Chromatic 3D Materials demonstrates 3D printed rocket propellant with 1800+ psi static fire test for defense applications
Materials
Originally reported by digitaljournal.com
Chromatic 3D Materials has successfully completed prototype printing and static fire testing of additively manufactured rocket propellant at the Integrated Solutions for Systems (IS4S) test range in Opelika, Alabama. The company's RX-AM (Reactive Extrusion Additive Manufacturing) platform produced propellant that sustained combustion pressures exceeding 1800 psi without structural failure, achieving energetic loading levels comparable to top-performing conventional propellants. Based on current results, Chromatic claims its material can propel approximately 90% of the U.S. rocket arsenal with equivalent speed and range. The Minneapolis-based company, founded in 2016 by CEO Dr. Cora Leibig, adapted conventional polybutadiene binder chemistries for its additive process over the past two years to reach this milestone.
This development represents a meaningful extension of additive manufacturing into energetic materials, a domain where safety constraints and complex rheology have historically limited AM adoption. Chromatic's multi-material printing capability enables direct deposition of propellant onto or within structural components, potentially unlocking optimized geometries, improved mass efficiency, and unique thrust control that are impossible with conventional casting or extrusion methods. The defense vertical is experiencing politically accelerated adoption in 2025-2026, and on-demand, distributed production of rocket propellant addresses a clear supply-chain vulnerability: centralized, capital-intensive propellant manufacturing infrastructure that creates single points of failure. Chromatic's approach mirrors the broader Chinese localization arc pattern in reverse, offering domestic supply-chain resilience for the U.S. defense base, though the company must still navigate the aerospace qualification grind — a 10-15 year journey from concept to embedded production in critical applications.
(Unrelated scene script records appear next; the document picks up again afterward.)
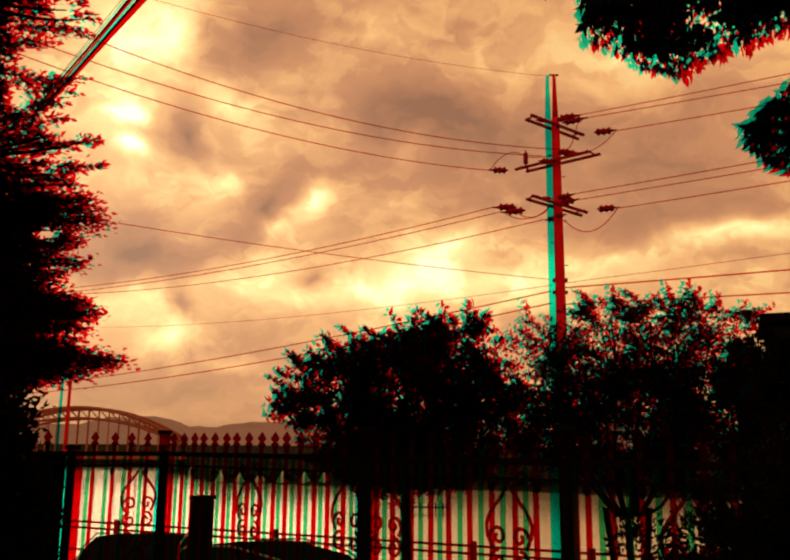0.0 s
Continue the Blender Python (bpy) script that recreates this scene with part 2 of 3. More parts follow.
# scrub tone lifted to paint in the haze across the river
BANK = material("hazed_bank_scrub", (0.065, 0.05, 0.034), 0.95, vary=0.5, grain=0.6, stain=0.05, bump=0.6, relief=0.3)
CANVAS = material("white_canvas", (0.8, 0.8, 0.75), 0.8, vary=0.1, grain=5, stain=1)
PAINT = material("black_car_paint", (0.006, 0.006, 0.007), 0.5, vary=0.1, grain=300, stain=2, bump=0.02)
TRIM = material("grey_trim", (0.35, 0.33, 0.30), 0.45, vary=0.1)
RUBBER = material("tyre_rubber", (0.02, 0.02, 0.02), 0.9)
GLASS = material("tinted_glass", (0.01, 0.014, 0.014), 0.4, vary=0.1, bump=0.0)


def canvas_material():
    mat = material("thin_canvas", (0.8, 0.8, 0.75), 0.9, vary=0.1, grain=5, stain=1)
    nt = mat.node_tree
    thin, mix = nt.nodes.new("ShaderNodeBsdfTranslucent"), nt.nodes.new("ShaderNodeMixShader")
    thin.inputs[0].default_value = (0.88, 0.97, 0.90, 1)
    mix.inputs[0].default_value = 0.92
    nt.links.new(nt.nodes["Principled BSDF"].outputs[0], mix.inputs[1])
    nt.links.new(thin.outputs[0], mix.inputs[2])
    nt.links.new(mix.outputs[0], nt.nodes["Material Output"].inputs[0])
    return mat


THIN_CANVAS = canvas_material()


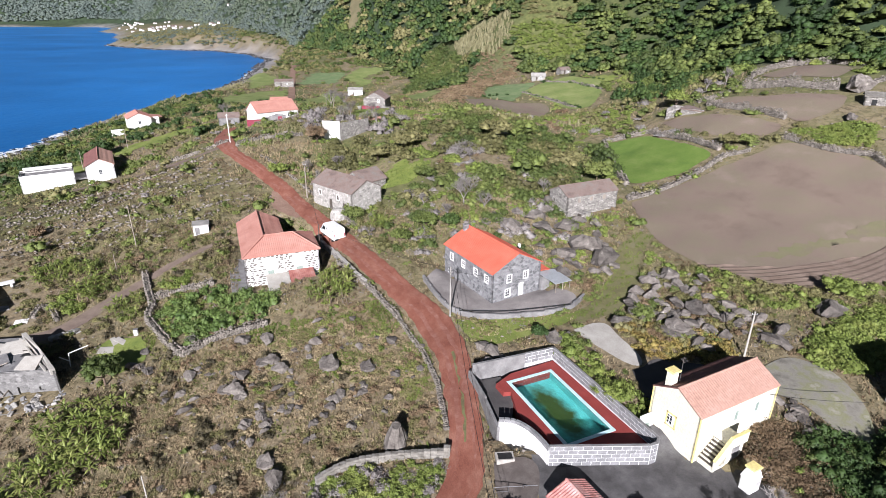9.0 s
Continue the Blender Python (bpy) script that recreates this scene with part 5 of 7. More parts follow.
BLOCK = surface("grey_block", [(.15, .15, .155), (.23, .23, .235)], .8, .9, .4, .06, "object", .16)
block_wall("block_wall", [(14.1, 58.4), (21.3, 42.6)], 8.6, 11.6, "long grey block wall with white joints beside the pool", (1,), skip=1.2)
block_wall("block_wall", [(21.3, 42.6), (20.9, 41.9), (20.2, 41.6), (10.6, 41.4)], 8.6, 11.6, "front block wall of the pool terrace with white joints", (-1,))
block_wall("block_wall", [(10.4, 57.0), (14.1, 58.4)], 8.6, 11.6, "short block wall at the pool's far end", (1,), skip=1.2)
side = thing("terrace_wall", pose(0, 0, 0), "smooth grey cement wall round the pool terrace", "wall", kind="structure")
for a, b, top in (((4.0, 54.7), (10.4, 57.0), 11.6), ((3.7, 54.9), (5.2, 50.0), 10.6), ((5.2, 50.0), (6.2, 45.4), 10.4)):
    d = (np.array(b) - a) / np.hypot(*(np.array(b) - a))
    n = np.array([-d[1], d[0]]) * .15
    part("panel", prism([tuple(p) for p in (a + n, a - n, b - n, b + n)], 7.6, top), RENDER_GREY, side)
part("floor", prism([(4.0, 54.2), (7.4, 55.2), (8.4, 50.5), (7.6, 46.2), (6.3, 45.6)], 8.2, 9.55), ASPHALT, side, "dark sunken yard floor")
arc = thing("curved_terrace_wall", pose(0, 0, 0), "whitewashed curved retaining wall topped with blocks", "wall", kind="structure")
bow = along([(10.6, 41.5), (10.2, 42.6), (9.4, 44.0), (8.5, 45.1), (7.5, 45.7), (6.2, 45.6)], .55)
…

Chromatic's next practical hurdle is scaling from prototype demonstration to repeatable, qualified production at militarily relevant volumes. The company must demonstrate batch-to-batch consistency, establish qualification protocols with program offices, and prove that its printed propellant meets MIL-SPEC requirements across temperature extremes and storage lifetimes. For defense buyers, the immediate takeaway is that additive propellant manufacturing has moved from theoretical to demonstrated at relevant pressures, but the path to fielded systems remains measured in years, not quarters. The company continues partnering with government and industry stakeholders to accelerate adoption, with facilities in both the US and Germany supporting development.